Odmieniec Victor LaValle
"Kiedy Apollo przyszedł na świat, Brian i Lillian myśleli, że to koniec opowieści. Mylili się. Szaleństwo dopiero się zaczynało."
Od razu zaznaczę, że narracja tej opowieści jest specyficzna - jakby to opowiadał przypadkowy obserwator, bez emocji, bez zaangażowania, sucho i na temat, ale właśnie dzięki temu niektóre zdania, które tu powstają, są o wiele bardziej creepy.
Wydawałoby się, że ciężko będzie się przez to przebić, ale jakoś dziwnym trafem nie jest, choć emocje są stonowane, jak i sama opowieść.
Klimat troszkę przypominał początkowo Klub Dumas/Dziewiąte wrota - miłośnik książek trafia na unikatowe kolekcje, niekoniecznie bezpieczne dla niego samego. I szkoda (dla mnie), że autor nie pociągnął tego wątku, bo super się zapowiadało.
Tymczasem.
Wątek główny dotyczy kompletnie czegoś innego (ci, którzy czytali Skradzione dziecko będa coś kojarzyli). I choć ten wątek też był ciekawy, to skończyło się na tym, że... żyli długo i szczęśliwie?

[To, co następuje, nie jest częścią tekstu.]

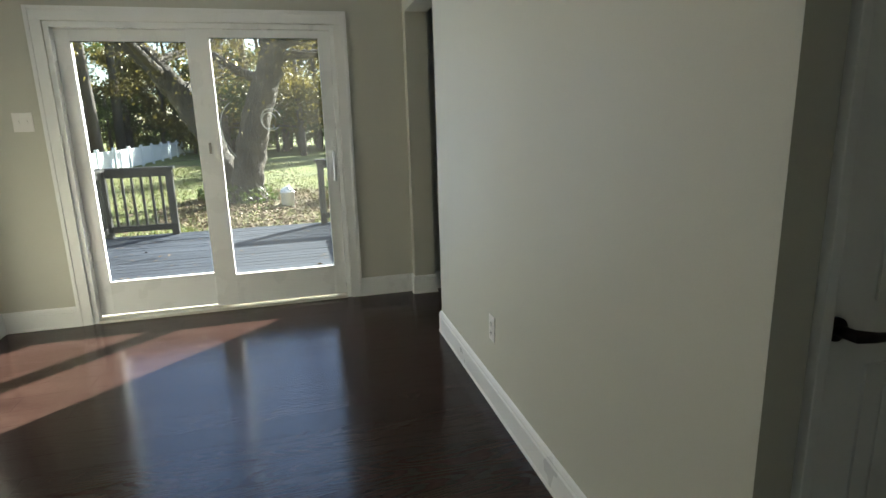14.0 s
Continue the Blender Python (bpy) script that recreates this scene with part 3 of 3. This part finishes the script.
def railing(name_label, posts):
    """Railing along a chain of posts: flat cap, bottom rail, thin dark balusters."""
    r = empty("deck_railing", (posts[0][0], posts[0][1], DZ), name_label, "railing", "deck railings")
    r.matrix_world = Matrix.Identity(4)
    for px, py in posts:
        boxpart("post", (px - 0.045, py - 0.045, DZ + 0.002, px + 0.045, py + 0.045, DZ + 0.90), RAIL, r, bevel=0.004)
    for (ax, ay), (bx_, by) in zip(posts, posts[1:]):
        along_y = abs(by - ay) > abs(bx_ - ax)
        lo, hi = (min(ay, by), max(ay, by)) if along_y else (min(ax, bx_), max(ax, bx_))

        def bar(nm, w, z0, z1, over, mt=RAIL):
            c = ax if along_y else ay
            if along_y:
                boxpart(nm, (c - w, lo - over, z0, c + w, hi + over, z1), mt, r, bevel=0.004)
            else:
                boxpart(nm, (lo - over, c - w, z0, hi + over, c + w, z1), mt, r, bevel=0.004)
        bar("cap_rail", 0.075, DZ + 0.902, DZ + 0.94, 0.075 if along_y else -0.08)
        bar("top_rail", 0.02, DZ + 0.81, DZ + 0.898, -0.046)
        bar("bottom_rail", 0.02, DZ + 0.07, DZ + 0.155, -0.046)
        n = max(2, round((hi - lo) / 0.115))
        bm = bmesh.new()
        bx(bm, -0.0155, -0.0155, DZ + 0.156, 0.0155, 0.0155, DZ + 0.809)
        me = mesh_of(bm, "baluster", RAIL)
        for k in range(1, n):
            q = lo + (hi - lo) * k / n
            o = new("baluster", me)
            o.parent = r
            o.location = (ax, q, 0) if along_y else (q, ay, 0)


railing("dark brown wooden deck railing with thin black balusters", [(-8.65, -1.53), (-8.65, -2.36), (-6.7, -2.36), (-4.75, -2.36)])
railing("dark brown deck railing beyond the step opening", [(-8.65, 0.50), (-8.65, 1.80), (-6.7, 1.80), (-4.75, 1.80)])

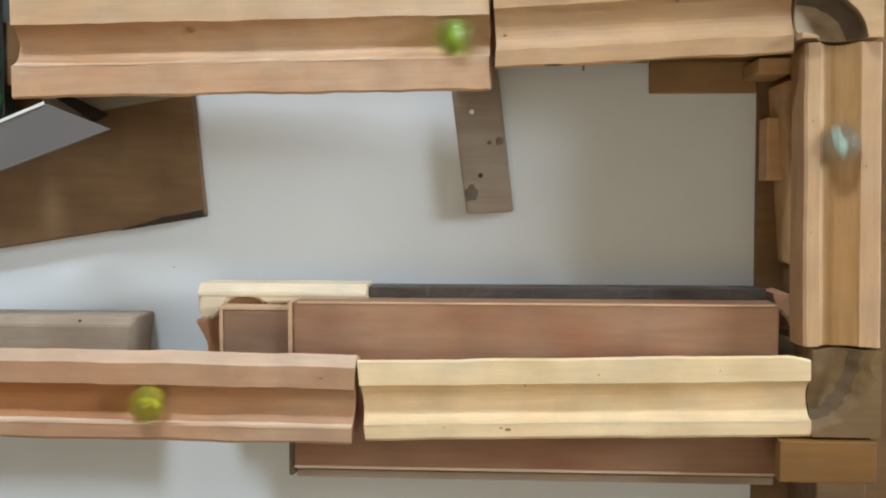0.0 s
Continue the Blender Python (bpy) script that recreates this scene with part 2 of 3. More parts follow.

Jak to w baśni zazwyczaj bywa.
Niekoniecznie tak widziałabym całą historię, ale muszę przyznać, że ekranizacja byłaby prześwietna!
Polecam, ale to wymagająca lekturka ;-)
Okładka przerewelacyjna!
Edit.
Nie wiedziałam, że będzie serial, ale jest.
I jest dobry.
Niepokojący. Nieoczywisty dla tych, którzy nie czytali powieści.
Z pewnością bardziej przyswajalny niż lektura.
Polecam również😁
MOJA OCENA: 7/10
PRZECZYTAJ FRAGMENT!
***
Ojciec Apollo Kagwy zniknął, kiedy ten był jeszcze dzieckiem. Zostawił po sobie tylko nawracające koszmary senne i kartonowe pudło z napisem Improbabilia. Dziś Apollo odnosi sukcesy w zawodzie antykwariusza, założył też własną rodzinę – po tym jak zakochał się w bibliotekarce imieniem Emma, ożenił się z nią i doczekali się dziecka. Nic, tylko żyć długo i szczęśliwie. Jednakże w miarę jak stopniowo wpadają w koleiny rodzicielstwa, narastające zmęczenie i codzienne troski odciskają na nich swoje piętno. Emma pomału staje się coraz bardziej nieobliczalna, aż wreszcie pewnego dnia dopuszcza się rzeczy absolutnie niewyobrażalnej i Apollo wyrusza w szaloną, fantastyczną podróż po baśniowym Nowym Jorku w poszukiwaniu żony i syna, których już nie poznaje. Znakomita powieść na nasze pełne niepokojów czasy opowiada o rodzicielstwie, miłości (w jej najbardziej pierwotnej i brutalnej postaci) i – ostatecznie – człowieczeństwie.